North

Inquiry into Yellowknife bylaw department goes dark

Yellowknife city council held a secret meeting this week to discuss part of its plan to shore up public confidence in municipal government.

City SAO defends secret meeting at city hall to discuss inquiry scope and process

Yellowknife city council and a lawyer held a private meeting recently to discuss allegations of misdoings by the city's manager of municipal enforcement. (Priscilla Hwang/CBC)

Yellowknife city council held a secret meeting last week to discuss part of its plan to shore up public confidence in municipal government.

The meeting was held Tuesday in a city hall boardroom. Councillors, the city's senior administrative officer, and a lawyer hired by the city attended. The topic was an inquiry council has ordered into allegations of workplace misconduct in the city's municipal enforcement division.

City council unanimously called for the inquiry on Jan. 22, shortly after CBC and Yellowknifer newspaper reported that municipal enforcement officers who worked for the city as recently as 2014 allege manager Doug Gillard used security cameras in city facilities to eye women he found attractive, slapped officers in the groin, rubbed spit on their sunglasses, and made inappropriate sexual comments about female city employees.

Yellowknife SAO Sheila Bassi-Kellett would not say who called the Tuesday meeting. She said a lawyer briefed her and council on options for the scope and process for the inquiry. Bassi-Kellett emphasized the meeting was for information only and — though councillors asked questions and the questions were answered — no discussion took place.

"It's very important coming out of the legal case in the late 1990s that there is no private meeting where positions are taken, action is taken, decisions are made," said Bassi-Kellett.

"That's very, very clear and it's very much on council's and my radar that we do not do that."

City of Yellowknife SAO Sheila Bassi-Kellett says the recent private meeting of council was not a repeat of activities in the late 90s shot down by the courts. (Garrett Hinchey/CBC)

The case Bassi-Kellett refers to here brought to an end a longstanding Yellowknife council practice of holding weekly "briefing meetings" that included council and senior city staff. Steven Cooper, the lawyer who won the case for the Yellowknife Property Owners Association, said the meeting held Tuesday sounds a lot like those "briefing meetings."

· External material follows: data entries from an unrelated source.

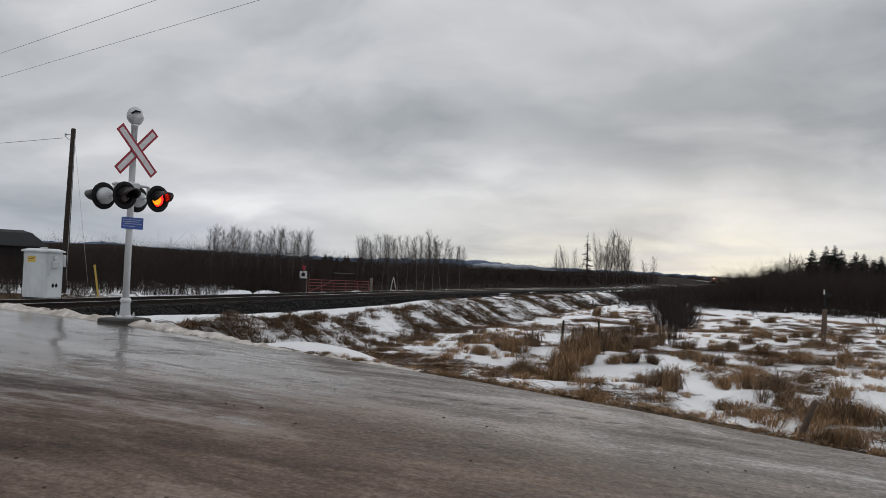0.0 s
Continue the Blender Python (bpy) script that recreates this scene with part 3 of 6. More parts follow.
def make_snowbank():
    """The low dirty ridge that the plough left along the far edge."""
    us = np.arange(7.0, 26.0, 0.06)
    sh, rings = Shape(), []
    for u in us:
        grow = float(smooth(9.0, 15.0, u)) * (1.0 - 0.35 * float(smooth(17, 22, u)))
        h = (0.03 + 0.085 * grow) * (1 + 0.4 * float(hash_noise(u, 0.0, 1.7, 31))) + 0.03 * float(hash_noise(u, 0.0, 5.0, 32))
        wid = 0.15 + 0.18 * grow
        mid = 0.30 - 0.25 * grow + 0.12 * float(hash_noise(u, 0.0, 0.6, 33)) - 0.35
        z0 = float(road_height(u)) - 0.10
        ring = []
        for k, (p, q) in enumerate(((-1, -0.4), (-0.7, 0.45), (-0.25, 0.95), (0.2, 1.0), (0.65, 0.5), (1, -0.6))):
            w = mid - p * wid
            j = float(hash_noise(u * 2.3, k * 1.9, 2.4, 34)) * 0.035 + float(hash_noise(u, k * 1.7, 11.0, 35)) * 0.035
            c = RD * u + RN * (EDGE - w + j)
            ring.append((c[0], c[1], z0 + 0.06 + max(q, -0.8) * h + j * 0.8))
        rings.append(ring)
    sh.loft(rings)
    ob = part("snowbank", sh, "snowbank", None, smooth=True)
    return tagged(ob, "low grey ridge of ploughed dirty snow beside the road", "snowbank", "", "structure")


S0, S1 = -45.0, 1080.0     # the stretch of track that is built


def make_track():
    # bed
    prof = [(-4.4, -1.0), (-2.9, -0.47), (-1.75, -0.17), (1.75, -0.17), (2.9, -0.47), (4.0, -0.92)]
    sh, rings = Shape(), []
    for s in np.concatenate([np.arange(S0, 120, 0.5), np.arange(120, S1, 8.0)]):
        ring = []
        for k, (p, q) in enumerate(prof):
            j = float(hash_noise(s, p * 3, 0.9, 41)) * 0.10 if k in (0, 1, 4, 5) else float(hash_noise(s, p * 3, 1.4, 42)) * 0.03
            ring.append(track_point(float(s), p + j, q + j * 0.4))
        rings.append(ring)
    sh.loft(rings)
    bed = tagged(part("track_bed", sh, "ballast"), "dark crushed-stone ballast bed of the railway", "ballast", "", "structure")
    # rails
    for side in (-0.755, 0.755):
        foot = [(-0.075, -0.17), (0.075, -0.17), (0.075, -0.155), (0.012, -0.13), (0.012, -0.04), (0.036, -0.03), (0.036, -0.004), (-0.036, -0.004), (-0.036, -0.03), (-0.012, -0.04), (-0.012, -0.13), (-0.075, -0.155)]
        sh = Shape().loft([[track_point(s, side + p, q) for p, q in foot] for s in (S0, 40.0, 65.0, 85.0, 140.0, 200.0, 290.0, 400.0, S1)])
        rail = tagged(part("rail", sh, "rail"), "rusty steel rail with a worn bright head", "rail", "rails of the track", "structure")
        part("rail_head", Shape().loft([[track_point(s, side + p, q) for p, q in ((-0.03, -0.006), (0.03, -0.006), (0.024, 0.0), (-0.024, 0.0))] for s in (S0, 40.0, 65.0, 85.0, 140.0, 200.0, 290.0, 400.0, S1)]), "railhead", rail, "worn bright running surface")
    # ties
    tie = Shape().box(-1.3, 1.3, -0.115, 0.115, -0.30, -0.135, 0.012)
    me = fixed(tie.mesh("tie", MAT["tie"]))
    s = 12.0
    while s < 150:
        ob = new("tie", me)
        ob.parent = bed
        x, y, z = track_point(s, random.uniform(-0.04, 0.04), random.uniform(-0.006, 0.006))
        ob.matrix_world = pose(x, y, z, 0, 0, -math.degrees(TH) + random.uniform(-0.6, 0.6))
        s += 0.53 + random.uniform(-0.02, 0.02)
    return bed


def stone_block(rng, size):
    v = rng.normal(size=(8, 3)) * 0.16 + np.array([(x, y, z) for z in (-1, 1) for x, y in ((-1, -1), (1, -1), (1, 1), (-1, 1))]) * 0.55
    return v * size, [(3, 2, 1, 0), (4, 5, 6, 7), (0, 1, 5, 4), (1, 2, 6, 5), (2, 3, 7, 6), (3, 0, 4, 7)]


def make_stones():
    rng, blocks = np.random.default_rng(5), []
    for _ in range(15000):
        s = 12 + 70 * rng.random() ** 1.6
        side = rng.uniform(0.9, 2.95) if rng.random() < 0.9 else rng.uniform(-1.6, 0.6)
        z = np.interp(abs(side), [0, 1.75, 2.9, 4.0], [-0.16, -0.16, -0.45, -0.90])
        v, f = stone_block(rng, rng.uniform(0.03, 0.065) * np.array([1, 1, 0.8]))
        x, y, zz = track_point(s, side, float(z))
        blocks.append((v + [x, y, zz], f))
    return stuff_mesh("ballast_stones", blocks, "stone", "loose dark ballast stones along the track shoulder", "ballast")


def make_rail_snow():
    """Thin lines of snow left beside the rails and on the shoulder."""
    rng, blocks = np.random.default_rng(8), []
    for _ in range(20):
        s, side = 26 + 100 * rng.random() ** 1.2, rng.choice([1.95, 2.1, 2.25, -1.9, 2.4], p=[0.4, 0.25, 0.15, 0.1, 0.1]) + rng.normal() * 0.08
        n, ln, wd = 7, rng.uniform(0.5, 3.2), rng.uniform(0.03, 0.075)
        z = float(np.interp(abs(side), [0, 1.75, 3.0], [-0.155, -0.155, -0.44]))
        rim = []
        for k in range(n):
            t = k / (n - 1)
            w = wd * math.sin(math.pi * (0.06 + 0.88 * t)) * rng.uniform(0.6, 1.2)
            c = side + rng.normal() * 0.02
            rim += [track_point(s + ln * t, c - w, z - 0.02), track_point(s + ln * t, c, z + 0.03), track_point(s + ln * t, c + w, z - 0.05)]
        f = []
        for k in range(n - 1):
            for j in (0, 1):
                f.append((k * 3 + j, k * 3 + j + 1, k * 3 + j + 4, k * 3 + j + 3))
        blocks.append((np.array(rim), f))
    return stuff_mesh("track_snow", blocks, "snow", "thin leftover streaks of snow along the track", "snow")


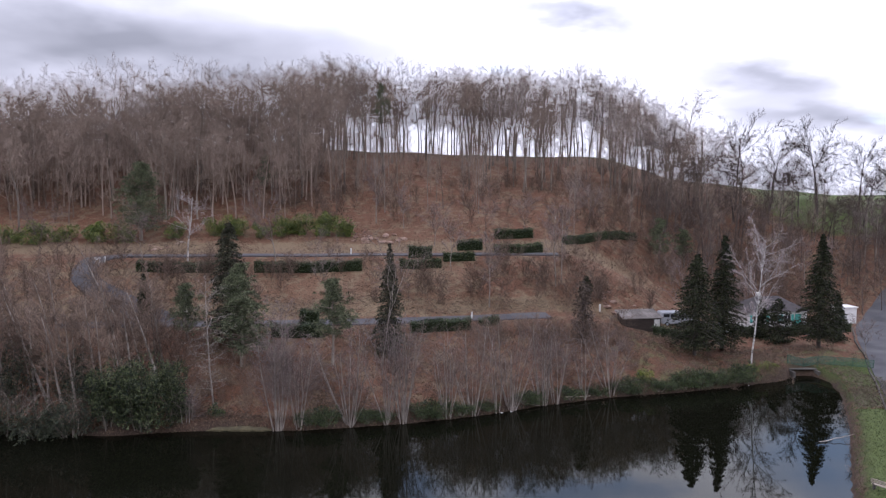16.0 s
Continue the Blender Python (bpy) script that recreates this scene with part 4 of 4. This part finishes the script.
LONG = "clipped dark green hedge along the terrace road"
hedge(LONG, [(-40.3, 65.1), (-34.8, 64.4), (-29.7, 64.6)], 1.0, 1.2, 1)
hedge(LONG, [(-24.1, 64.7), (-16.5, 64.0), (-9.2, 65.1)], 1.0, 1.3, 14)
hedge("square clipped dark hedge block by the road", [(-2.7, 68.5), (0.8, 68.6)], 1.1, 1.5, 2)
hedge(LONG, [(-3.9, 65.6), (-1.1, 65.3), (2.0, 65.8)], 1.2, 1.1, 3, mat=LAUREL)
hedge(LONG, [(2.3, 67.5), (4.8, 67.6), (7.0, 67.6)], 1.0, 1.0, 15, mat=LAUREL)
hedge("square clipped dark hedge block by the road", [(4.8, 73.7), (8.8, 74.0)], 1.0, 1.4, 4)
hedge(LONG, [(10.2, 71.1), (14.2, 71.4), (17.8, 73.0)], 1.1, 1.3, 5, mat=LAUREL)
hedge(LONG, [(11.3, 79.6), (14.5, 79.4), (17.6, 79.3)], 1.1, 1.3, 6)
hedge(LONG, [(22.0, 76.3), (29.0, 82.0), (33.9, 86.2), (37.5, 88.6)], 1.0, 1.1, 7)
hedge("square clipped dark hedge block by the road", [(-15.8, 50.5), (-13.5, 50.2)], 1.1, 1.5, 8)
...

"When there's lawyers attending and all of the councillors and administrative staff are there ... I cannot conceive of a meeting of that nature in which the issue is not materially advanced," he said.

No records were kept of the meeting and no public notice was given of it. Both are required under the N.W.T. government's Cities, Towns and Villages Act for any meeting of council. Bassi-Kellett said city council holds meetings like this two or three times each year.

Cooper said Friday he's surprised to hear such meetings are still being held.

"The legislation absolutely permits this sort of gathering," he said.

"Why they didn't constitute it properly and go through some of the formalities absolutely beggars the imagination."

Yellowknife city councillor Adrian Bell deferred a previously scheduled interview with CBC to city SAO Sheila Bassi-Kellett on Friday, saying it's "important for the city to speak with one voice." (CBC)

CBC learned of the meeting from Coun. Adrian Bell, who proposed the inquiry.

Bell mentioned it during a call about its progress. He agreed to do an interview about the meeting at 1:30 p.m. on Friday, then rescheduled it for 2:30 p.m., then changed his mind and said Bassi-Kellett would answer questions.

"It's important for the city to speak with one voice," he said.

Public may never know full result of inquiry

The public may never see the report done by the third-party investigator the city plans to hire to investigate the allegations.

"Things that are specific to individuals are not for public consumption," said Bassi-Kellett. "But they will certainly be taken and acted on appropriately."

Though council directed the inquiry to investigate allegations of wrongdoing in the city's municipal enforcement division, it was a response to allegations specifically about Gillard.

The city turned off city security cameras shortly after the allegations were made public. On Monday, council will discuss a new policy outlining what security cameras can and can't be used for.